Vegas isn’t big enough for veteran saxophonist
Keeping up with legendary jazz saxophonist Jimmy Mulidore, a fixture in the Las Vegas music scene for more than 50 years, isn’t easy. But we try.
Mulidore’s next major engagement is out of town, which is common these days because many of the local jazz haunts are disappearing. He’ll perform with another jazz saxophone legend, Richie Cole, at the annual Temecula Valley International Jazz Festival in California on July 11.
Jimmy Mulidore adjusts the mouthpiece on his saxophone in his Las Vegas bedroom, which doubles as a music room.
If you’d like a sneak preview of what you’ll hear coming out of Mulidore’s horn, drop by the Stirling Club in Turnberry Towers (across from the Las Vegas Hilton) from 6 to 9:30 p.m. July 4. Mulidore and his New York Jazz Band will be performing for the club’s “Jazz Under the Stars” series. They’ll be back Aug. 1.
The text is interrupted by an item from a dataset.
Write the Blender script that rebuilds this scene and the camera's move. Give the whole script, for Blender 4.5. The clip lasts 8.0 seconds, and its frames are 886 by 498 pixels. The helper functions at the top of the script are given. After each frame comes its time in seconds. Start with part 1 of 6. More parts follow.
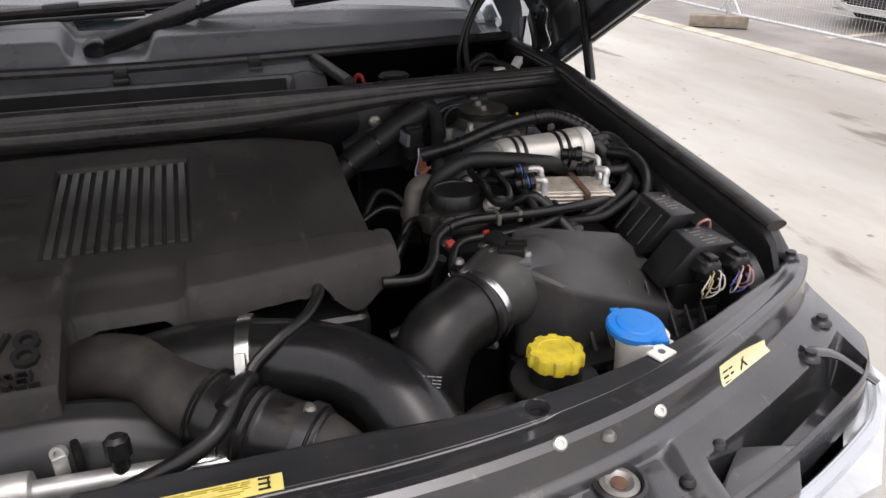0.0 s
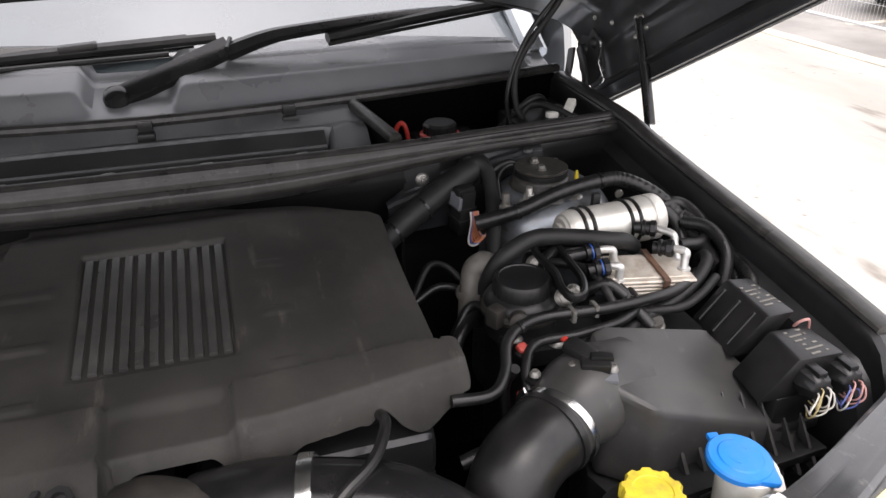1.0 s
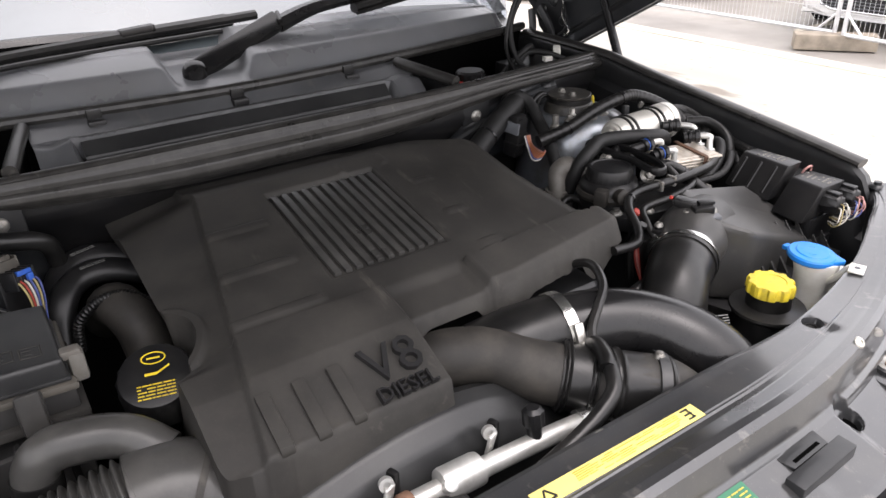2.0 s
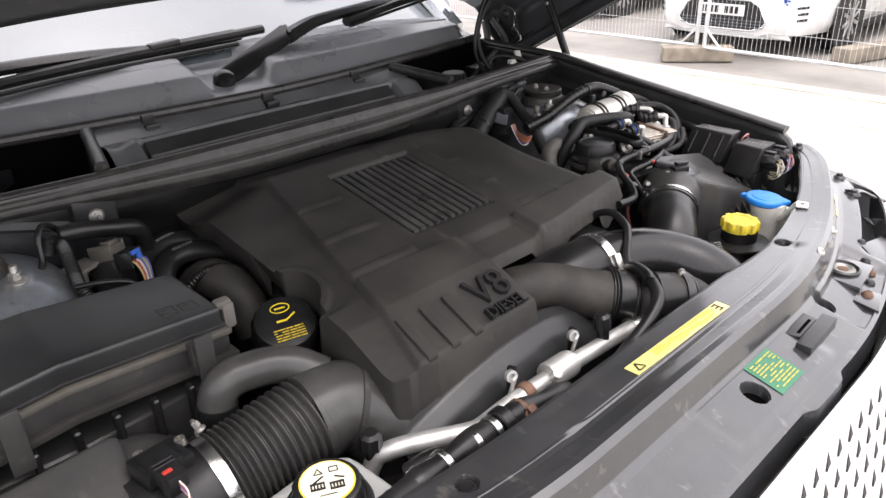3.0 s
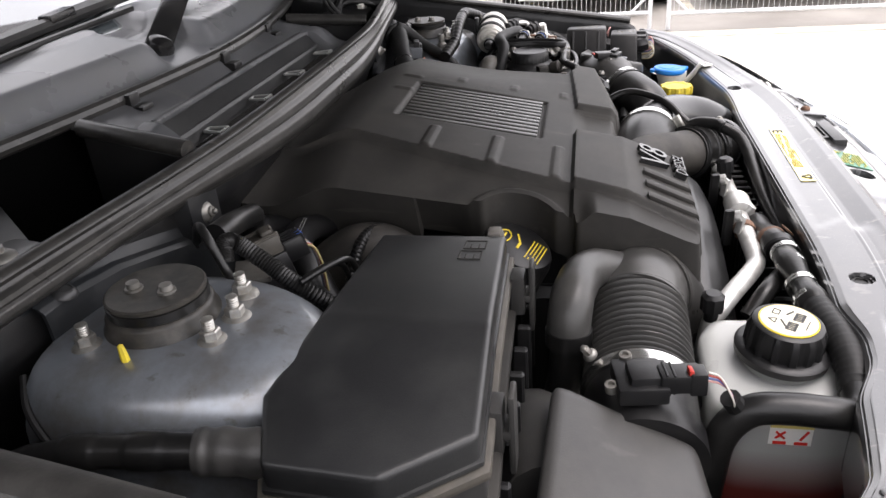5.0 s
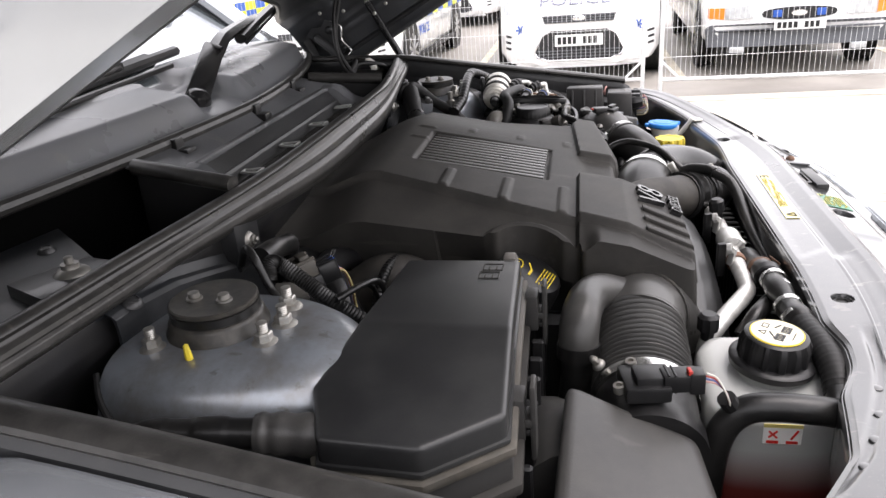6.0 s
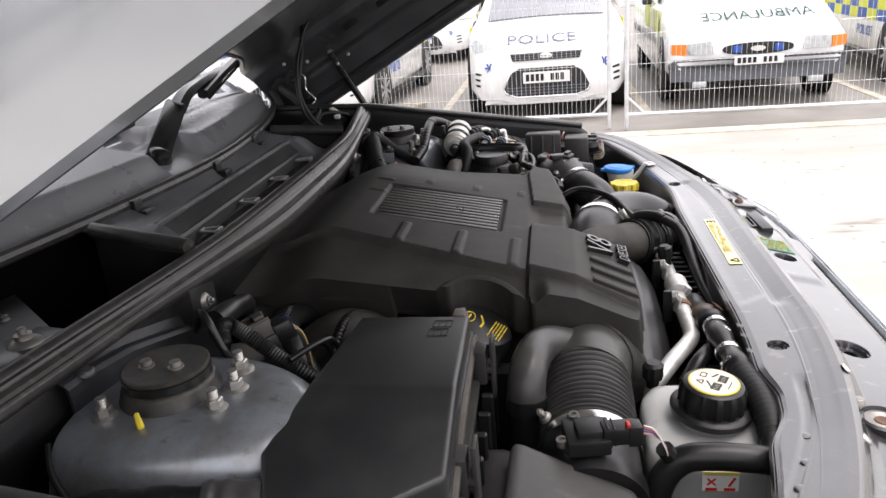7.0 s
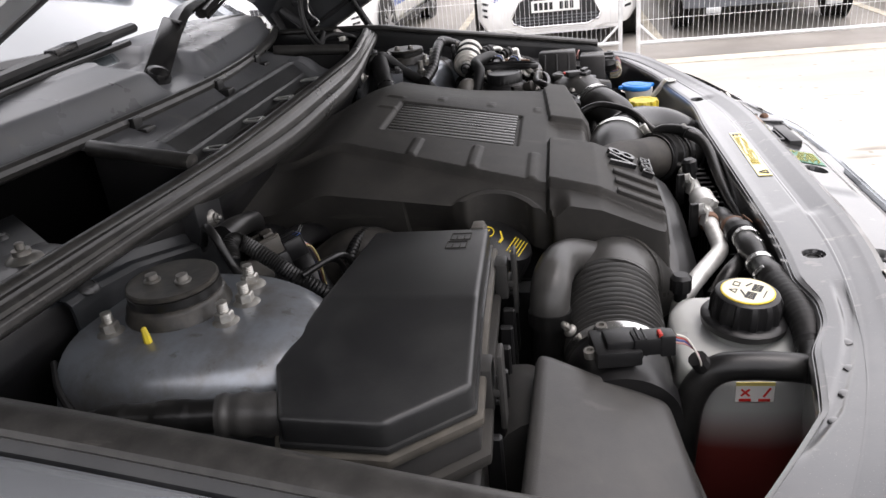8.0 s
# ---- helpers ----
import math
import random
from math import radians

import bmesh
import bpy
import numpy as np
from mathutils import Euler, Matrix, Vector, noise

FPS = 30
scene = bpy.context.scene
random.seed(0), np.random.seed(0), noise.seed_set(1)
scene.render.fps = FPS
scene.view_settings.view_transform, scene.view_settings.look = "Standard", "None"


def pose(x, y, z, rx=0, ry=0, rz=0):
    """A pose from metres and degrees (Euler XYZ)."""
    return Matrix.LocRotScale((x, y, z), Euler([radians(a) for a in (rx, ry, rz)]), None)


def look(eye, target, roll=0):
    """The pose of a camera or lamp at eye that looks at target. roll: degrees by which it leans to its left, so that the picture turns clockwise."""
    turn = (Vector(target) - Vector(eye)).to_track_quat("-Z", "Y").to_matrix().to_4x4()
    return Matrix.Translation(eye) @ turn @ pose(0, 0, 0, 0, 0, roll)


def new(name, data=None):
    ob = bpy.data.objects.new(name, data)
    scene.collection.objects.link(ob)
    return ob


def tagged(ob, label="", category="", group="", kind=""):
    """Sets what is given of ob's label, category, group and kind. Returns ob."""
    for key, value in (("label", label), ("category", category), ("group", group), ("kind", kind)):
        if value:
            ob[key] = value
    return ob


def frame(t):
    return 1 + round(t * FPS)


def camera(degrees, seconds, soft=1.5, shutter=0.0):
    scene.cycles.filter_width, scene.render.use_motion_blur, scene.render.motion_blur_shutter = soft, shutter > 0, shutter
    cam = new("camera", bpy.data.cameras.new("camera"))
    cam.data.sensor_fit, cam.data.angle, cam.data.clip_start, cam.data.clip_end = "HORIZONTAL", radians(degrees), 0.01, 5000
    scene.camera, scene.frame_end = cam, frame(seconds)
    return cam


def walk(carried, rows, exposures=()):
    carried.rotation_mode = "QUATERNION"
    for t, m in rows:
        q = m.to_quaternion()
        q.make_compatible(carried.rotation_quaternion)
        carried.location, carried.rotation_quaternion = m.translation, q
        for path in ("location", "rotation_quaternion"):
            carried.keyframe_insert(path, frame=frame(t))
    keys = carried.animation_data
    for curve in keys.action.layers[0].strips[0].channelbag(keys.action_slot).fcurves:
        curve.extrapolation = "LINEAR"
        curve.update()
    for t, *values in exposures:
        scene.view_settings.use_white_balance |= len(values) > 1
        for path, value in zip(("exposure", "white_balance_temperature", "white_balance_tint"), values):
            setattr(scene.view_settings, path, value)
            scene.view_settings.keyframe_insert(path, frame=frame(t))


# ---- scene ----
cam = camera(63.1, 8.0)
PATH = [
    (0, (0.145, 0.228, 1.493), (0.681, 1.945, 0.618), -0.6),
    (0.5, (0.212, 0.367, 1.547), (0.653, 2.058, 0.576), -0.1),
    (1, (0.117, 0.397, 1.581), (0.637, 2.088, 0.649), -0.4),
    (1.5, (-0.166, 0.421, 1.552), (0.645, 1.951, 0.552), -2.6),
    (1.7, (-0.259, 0.402, 1.551), (0.625, 1.92, 0.593), -2.4),
    (2.8, (-0.629, 0.316, 1.56), (0.561, 1.662, 0.681), -1.5),
    (3, (-0.688, 0.355, 1.554), (0.55, 1.663, 0.685), -1.8),
    (3.5, (-0.886, 0.515, 1.537), (0.565, 1.576, 0.66), -3.1),
    (4, (-0.946, 0.674, 1.499), (0.606, 1.536, 0.577), -0.7),
    (4.2, (-0.956, 0.722, 1.496), (0.59, 1.563, 0.546), -2.5),
    (5.3, (-1.064, 1.044, 1.453), (0.715, 1.29, 0.574), -3.9),
    (5.5, (-1.089, 1.04, 1.452), (0.715, 1.295, 0.627), -3.3),
    (6, (-1.121, 1.011, 1.46), (0.687, 1.386, 0.692), -4.6),
    (6.5, (-1.127, 0.993, 1.493), (0.72, 1.335, 0.804), -4.5),
    (6.8, (-1.121, 0.96, 1.494), (0.742, 1.28, 0.838), -5.0),
    (7, (-1.131, 0.975, 1.495), (0.72, 1.286, 0.806), -5.0),
    (7.5, (-1.117, 0.97, 1.464), (0.644, 1.319, 0.581), -5.9),
    (8, (-1.106, 0.993, 1.45), (0.678, 1.332, 0.61), -6.5),
]
walk(cam, [(t, look(eye, target, roll)) for t, eye, target, roll in PATH],
     exposures=[(0.0, 0.6), (0.6, 1.05), (1.0, 1.25), (1.7, 1.45), (3.0, 1.4), (4.2, 1.55), (5.4, 1.6), (6.2, 1.5), (6.6, 1.4), (7.0, 1.12), (7.5, 1.18), (8.0, 1.2)])

# ---- world and sun: bright overcast day ----
world = bpy.data.worlds.new("overcast_sky")
scene.world = world
world.use_nodes = True
wn, wl = world.node_tree.nodes, world.node_tree.links
sky = wn.new("ShaderNodeTexSky")
sky.sky_type, sky.sun_disc = "NISHITA", False
sky.sun_elevation, sky.sun_rotation = radians(72), radians(166)
sky.air_density, sky.dust_density, sky.ozone_density = 1.0, 4.0, 1.0
grey = wn.new("ShaderNodeHueSaturation")
grey.inputs["Saturation"].default_value = 0.22
wl.new(sky.outputs[0], grey.inputs["Color"])
tint = wn.new("ShaderNodeMix")
tint.data_type, tint.blend_type = "RGBA", "MULTIPLY"
tint.inputs[0].default_value = 1.0
tint.inputs[7].default_value = (1.04, 0.985, 1.01, 1)
wl.new(grey.outputs[0], tint.inputs[6])
wl.new(tint.outputs[2], wn["Background"].inputs[0])
wn["Background"].inputs[1].default_value = 0.15
sun = new("sun", bpy.data.lights.new("sun", "SUN"))
sun.data.energy, sun.data.angle, sun.data.color = 1.5, radians(178), (1.0, 0.955, 0.945)
sun.matrix_world = look((-0.3, -1.6, 7), (0, 0, 0))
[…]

Mulidore has been a frequent guest at the Anthology Jazz Club in San Diego the past few years.
When the 400-seat club decided to stay open on Thanksgiving eve, the owners asked Mulidore and New York saxophonist Eric Alexander, one of the hottest young musicians in the country, to perform.
“Musically it was a historical day,” Mulidore says. “We had all the saxophonists from the L.A. area come in because of Eric and me playing together. It was phenomenal.”
The two musicians had never met until they stepped onstage for a sound check. “We knew each other by reputation,” Mulidore says.
There was no rehearsal. They just stepped in front of the band and began playing. There were no retakes or mixing or overdubs. But the performance was captured on DVD and CD, “Jimmy Mulidore with Eric Alexander” (available at jimmymulidore.com).
“I’ve learned that first-time takes are usually the best,” Mulidore says. “What we did, this was one time only. You live with what you have. This is why the CD is so phenomenal.”
He and Alexander struck up an instant friendship and expect to play more engagements together.
When Mulidore isn't traveling the country, he’s busy working on the rerelease of classic recordings he’s made over the years with the likes of drummer Shelly Manne and pianist Dolo Coker.
“I guess I’m kind of bypassing Vegas,” he says, “but I wish it would happen here.”